L’indifférence est désormais impossible. Ceux qui, au début, ne se demandaient même pas ce que veulent les « fous » sont forcés de discuter leurs idées, de prendre parti pour ou contre. Par les faits qui s’imposent à l’attention générale, l’idée nouvelle s’infiltre dans les cerveaux. Tel acte fait en quelques jours plus de propagande que des milliers de brochures.

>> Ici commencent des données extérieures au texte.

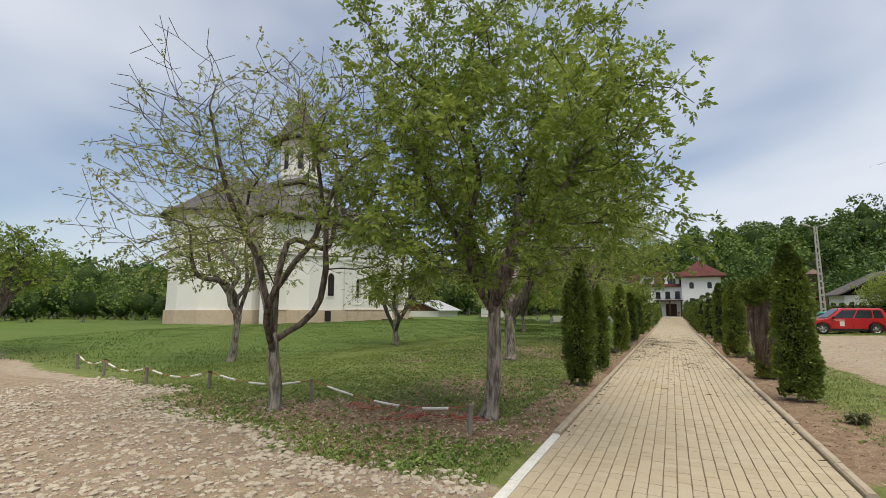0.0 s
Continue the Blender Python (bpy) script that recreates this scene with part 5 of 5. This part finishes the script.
r = np.random.default_rng(21)
x = r.uniform(-13, -1.75, 24000)
y = r.uniform(0.0, 5.5, 24000)
edge = lookup(gravel, x, y)
ok = (edge > 0.25) & (r.uniform(0, 1, 24000) < 0.22 + 0.9 * np.exp(-((edge - 0.6) / 0.3) ** 2))
stones("rubble", "pale limestone rubble on the forecourt", 31, x[ok], y[ok], 0.01 + 0.055 * r.uniform(0, 1, ok.sum()) ** 2.4, "limestone")
x = r.uniform(3.6, 10.5, 6500)
y = 1.0 + 27 * r.uniform(0, 1, 6500) ** 1.2
ok = lookup(gravel, x, y) > 0.45
stones("gravel_stones", "loose pale stones on the gravel drive", 32, x[ok], y[ok], 0.01 + 0.028 * r.uniform(0, 1, ok.sum()) ** 2.5, "limestone", 0.5)
x = np.where(r.uniform(0, 1, 2600) < 0.5, -1, 1) * r.uniform(1.66, 2.6, 2600)
y = 5 + 26 * r.uniform(0, 1, 2600) ** 1.1
M["clod"] = speckled("clod", (0.15, 0.095, 0.06), (0.34, 0.235, 0.16), 6, 0.95, 0.6, 40)
stones("clods", "crumbled brown soil in the beds", 33, x, y, 0.006 + 0.025 * r.uniform(0, 1, 2600) ** 2, "clod", 0.6)
x = r.normal(-4.6, 1.6, 900)
y = r.normal(4.9, 0.7, 900)
stones("clods", "clods and straw on the worked patch", 34, x, y, 0.008 + 0.03 * r.uniform(0, 1, 900) ** 2, "clod", 0.45)

x = r.normal(-4.4, 2.4, 1300)
y = r.uniform(4, 22, 1300)
ok = (x < -1.8) & (lookup(soil, x, y) > 0.3)
stones("pebbles", "scattered pale pebbles on thin grass", 35, x[ok], y[ok], 0.005 + 0.016 * r.uniform(0, 1, ok.sum()) ** 2, "limestone", 0.5)

# walnut catkins fallen on the paving: short bent dark strings, some in drifts
r = np.random.default_rng(55)
chunk = []
centres = [(r.uniform(-1.4, 1.4), r.uniform(14, 30)) for _ in range(44)] + [(r.uniform(-1.45, -0.6), r.uniform(16, 30)) for _ in range(26)]
spots_c = []
for cx, cy in centres:
    for _ in range(r.integers(4, 16)):
        spots_c.append((cx + r.normal() * 0.16, cy + r.normal() * 0.3))
for _ in range(430):
    spots_c.append((r.uniform(-1.48, 1.48), 34 - 25 * r.uniform(0, 1) ** 1.5))
for _ in range(190):
    spots_c.append((r.choice([-1, 1]) * r.uniform(1.38, 1.5), r.uniform(5, 34)))
for x, y in spots_c:
    if abs(x) > 1.5:
        continue
    a, L = r.uniform(0, 6.28), r.uniform(0.03, 0.12)
    bend = r.normal() * 1.3
    pts = []
    for k in range(5):
        pts.append((x, y, float(0.45 * smoothstep(45, 92, y)) + 0.006))
        x += math.cos(a) * L / 4
        y += math.sin(a) * L / 4
        a += bend * 0.5
    chunk.append(tube(pts, [r.uniform(0.001, 0.004), r.uniform(0.003, 0.007), r.uniform(0.004, 0.008), r.uniform(0.003, 0.007), 0.002], 4, False))
bits = np.array([(q[0] + r.normal() * 0.05, q[1] + r.normal() * 0.08) for q in spots_c[: len(spots_c) // 2] if abs(q[0]) < 1.4])
k = len(bits)
a = r.uniform(0, 6.28, k)
L, wd = 0.03 + 0.15 * r.uniform(0, 1, k) ** 1.8, r.uniform(0.01, 0.045, k)
u, w = np.stack([np.cos(a), np.sin(a), np.zeros(k)], -1), np.stack([-np.sin(a), np.cos(a), np.zeros(k)], -1)
base = np.stack([bits[:, 0], bits[:, 1], 0.005 + r.uniform(0, 0.006, k)], -1)
lift = np.array([0, 0, 1.0]) * r.uniform(0.002, 0.02, k)[:, None]
tagged(new("fallen_leaves", quads_mesh("fallen_leaves", np.stack([base, base + u * (L * 0.5)[:, None] + w * wd[:, None] + lift, base + u * L[:, None], base + u * (L * 0.4)[:, None] - w * wd[:, None] * 0.7], 1), M["fallen"])),
       "withered brown leaf scraps lying on the paving", "litter", kind="stuff")
v, f = joined(chunk)
tagged(new("catkins", mesh_of("catkins", v, f, M["fallen"])), "dark fallen walnut catkins littering the paving", "litter", kind="stuff")


# ---------- paving: kerbs and pavers ----------
paving = thing("path", "straight path of pale yellow concrete pavers with kerbs", "path", kind="structure")
PATH_END = 92.2


def path_z(y):
    return float(0.45 * smoothstep(45, 92, y))


def kerb_mesh(name, mat, w=0.1, top=0.055, L=0.99):
    prof = [(-w / 2, -0.12), (w / 2, -0.12), (w / 2, top - 0.02), (w / 2 - 0.02, top), (-w / 2 + 0.02, top), (-w / 2, top - 0.02)]
    V = [(x, y, z) for y in (0, L) for x, z in prof]
    n = len(prof)
    Fk = [tuple(range(n))[::-1], tuple(range(n, 2 * n))] + [(i, (i + 1) % n, n + (i + 1) % n, n + i) for i in range(n)]
    return mesh_of(name, V, Fk, M[mat])


km, kw = kerb_mesh("kerb_stone", "kerb"), kerb_mesh("kerb_stone", "kerb_white", 0.12, 0.012)
kr = random.Random(12)
kerbs = thing("kerb", "row of low concrete kerb stones edging the path", "kerb", kind="structure")
for side in (-1, 1):
    for i in range(97):
        y = -5.0 + i
        if y + 1 > PATH_END:
            break
        white = y < (5.0 if side < 0 else 3.9)
        ob = new("kerb_stone", kw if white else km)
        ob.parent = kerbs
        ob.matrix_basis = pose(side * 1.56 + kr.uniform(-0.006, 0.006), y, path_z(y) + kr.uniform(-0.005, 0.005), 0, 0, kr.uniform(-0.25, 0.25))

COLS, PW, PL = 23, 3.0 / 23, 0.158
part("bedding", quads_mesh("bedding", [[(-1.51, a, path_z(a) - 0.02), (1.51, a, path_z(a) - 0.02), (1.51, b, path_z(b) - 0.02), (-1.51, b, path_z(b) - 0.02)] for a, b in zip(np.arange(-5, 91, 4.0), np.arange(-1, 95, 4.0))], M["clod"]), None, paving)


def paver_vf(w, l, g=0.0038, ch=0.005):
    """One paver: chamfered top, ends bent to a shallow wave."""
    hw, b = w / 2 - g, 0.014
    e = 0.0005
    out = [(-hw, -l / 2 + e), (0, -l / 2 + e + b), (hw, -l / 2 + e), (hw, l / 2 - e), (0, l / 2 - e + b), (-hw, l / 2 - e)]
    inn = [(x * (1 - ch / hw), y - math.copysign(0.0016, y)) for x, y in out]
    V = [(x, y, -0.03) for x, y in out] + [(x, y, -0.005) for x, y in out] + [(x, y, 0.0) for x, y in inn]
    Fp = [(12, 13, 16, 17), (13, 14, 15, 16)]
    for r in (0, 6):
        for i in range(6):
            j = (i + 1) % 6
            Fp.append((r + i, r + j, r + 6 + j, r + 6 + i))
    return np.array(V), Fp


PV, PF = paver_vf(PW, PL)
single = mesh_of("paver", PV.tolist(), PF, M["paver"])
pr = np.random.default_rng(5)
rows = int((PATH_END + 5) / PL)
bv, bf = [], []
for r in range(rows):
    y = -5 + (r + 0.5) * PL
    z = path_z(y)
    for c in range(COLS):
        x = -1.5 + (c + 0.5) * PW
        dx, dy, dz = pr.normal() * 0.0016, pr.normal() * 0.0006, pr.normal() * 0.0012
        if 3.2 < y < 5.2:
            ob = new("paver", single)
            ob.parent = paving
            ob.matrix_basis = pose(x + dx, y + dy, z + dz, pr.normal() * 0.4, pr.normal() * 0.4, pr.normal() * 0.4)
        else:
            o = len(bv) * 18
            v = PV + np.array([x + dx, y + dy, z + dz])
            v[:, 2] += v[:, 0] * 0 + (PV[:, 0] * pr.normal() + PV[:, 1] * pr.normal()) * 0.007
            bv.append(v)
            bf += [tuple(k + o for k in q) for q in (PF if y < 42 else PF[:2] + PF[8:])]
rest = part("pavers", mesh_of("pavers", np.concatenate(bv).tolist(), bf, M["paver"]), None, paving)
tagged(rest, kind="stuff")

Surtout, il réveille l’esprit de révolte, il fait germer l’audace. L’ancien régime, armé de policiers, de magistrats, de gendarmes et de soldats, semblait inébranlable, comme ce vieux fort de la Bastille qui, paraissait imprenable aux yeux du peuple désarmé,. Mais on s’aperçoit bientôt que le régime établi n’a pas la force qu’on lui supposait. Tel acte audacieux a suffi pour bouleverser pendant quelques jours la machine gouvernementale, pour ébranler le colosse ; telle émeute a mis sens dessus-dessous toute une province, et la troupe, toujours si imposante, a reculé devant une poignée de paysans, armés de pierres et de bâtons ; le peuple s’aperçoit que le monstre n’est pas aussi terrible qu’on le croyait, il commence à entrevoir qu’il suffira de quelques efforts énergiques pour le terrasser. L’espoir naît dans les coeurs, et souvenons-nous que si l’exaspération pousse souvent aux émeutes, c’est toujours l’espoir de vaincre qui fait les révolutions.